**EXERCISE REQUIREMENTS**
Reproduce the data exactly and drop any pictures it holds.

**GIVEN DATA**
Start
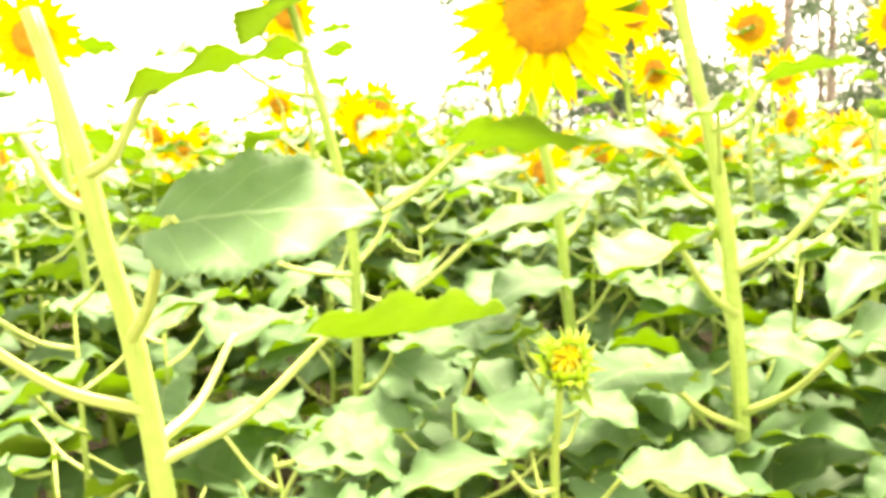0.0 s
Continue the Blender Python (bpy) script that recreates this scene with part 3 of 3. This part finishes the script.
# ---- the tall stem beside it ----
FOOT_A = Vector((0.655, 1.24, 0.0))
plant_a = make_plant("sunflower_plant", FOOT_A, [FOOT_A, (0.645, 1.225, 0.55), (0.637, 1.214, 0.99), (0.632, 1.214, 1.12), (0.626, 1.214, 1.253), (0.612, 1.214, 1.371), (0.600, 1.214, 1.448), (0.574, 1.214, 1.574), (0.55, 1.22, 1.75), (0.545, 1.20, 1.86)], 0.0155, 0.0115, "tall sunflower with a thick pale ribbed stem and broad leaves", hair=500, hair_len=0.003)
flower_head(plant_a, Vector((0.54, 1.15, 1.92)) - FOOT_A, (0, -1, 0.2), 0.06, 0.08, 3, joined=False, count=28)
leaf(plant_a, (0.633, 1.205, 1.110), (0.496, 1.096, 1.253), (0.335, 0.93, 1.235), 0.20, roll=0, seed=21, fold=0.36, arch=0.0, wave=0.05, top=LEAF_SPOT, petiole=0.0065, hair=80, label="leaf dusted with yellow pollen")
leaf(plant_a, (0.640, 1.205, 1.190), (0.756, 1.10, 1.321), (0.925, 1.12, 1.368), 0.14, roll=-10, seed=22, fold=0.12, arch=0.03, petiole=0.006, hair=80)
leaf(plant_a, (0.614, 1.205, 1.365), (0.584, 1.13, 1.466), (0.470, 1.0, 1.440), 0.15, roll=10, seed=23, fold=0.2, arch=0.06, top=LEAF_SPOT, petiole=0.005, hair=60)
leaf(plant_a, (0.618, 1.22, 1.300), (0.526, 1.25, 1.416), (0.385, 1.32, 1.450), 0.11, roll=-20, seed=24, fold=0.1, arch=0.06, petiole=0.005)
leaf(plant_a, (0.606, 1.205, 1.440), (0.677, 1.15, 1.511), (0.795, 1.05, 1.522), 0.10, roll=-5, seed=25, fold=0.3, arch=0.02, petiole=0.0055)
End
**TASK SOLUTION**
0.0 s
Continue the Blender Python (bpy) script that recreates this scene with part 3 of 3. This part finishes the script.
# ---- the tall stem beside it ----
FOOT_A = Vector((0.655, 1.24, 0.0))
plant_a = make_plant("sunflower_plant", FOOT_A, [FOOT_A, (0.645, 1.225, 0.55), (0.637, 1.214, 0.99), (0.632, 1.214, 1.12), (0.626, 1.214, 1.253), (0.612, 1.214, 1.371), (0.600, 1.214, 1.448), (0.574, 1.214, 1.574), (0.55, 1.22, 1.75), (0.545, 1.20, 1.86)], 0.0155, 0.0115, "tall sunflower with a thick pale ribbed stem and broad leaves", hair=500, hair_len=0.003)
flower_head(plant_a, Vector((0.54, 1.15, 1.92)) - FOOT_A, (0, -1, 0.2), 0.06, 0.08, 3, joined=False, count=28)
leaf(plant_a, (0.633, 1.205, 1.110), (0.496, 1.096, 1.253), (0.335, 0.93, 1.235), 0.20, roll=0, seed=21, fold=0.36, arch=0.0, wave=0.05, top=LEAF_SPOT, petiole=0.0065, hair=80, label="leaf dusted with yellow pollen")
leaf(plant_a, (0.640, 1.205, 1.190), (0.756, 1.10, 1.321), (0.925, 1.12, 1.368), 0.14, roll=-10, seed=22, fold=0.12, arch=0.03, petiole=0.006, hair=80)
leaf(plant_a, (0.614, 1.205, 1.365), (0.584, 1.13, 1.466), (0.470, 1.0, 1.440), 0.15, roll=10, seed=23, fold=0.2, arch=0.06, top=LEAF_SPOT, petiole=0.005, hair=60)
leaf(plant_a, (0.618, 1.22, 1.300), (0.526, 1.25, 1.416), (0.385, 1.32, 1.450), 0.11, roll=-20, seed=24, fold=0.1, arch=0.06, petiole=0.005)
leaf(plant_a, (0.606, 1.205, 1.440), (0.677, 1.15, 1.511), (0.795, 1.05, 1.522), 0.10, roll=-5, seed=25, fold=0.3, arch=0.02, petiole=0.0055)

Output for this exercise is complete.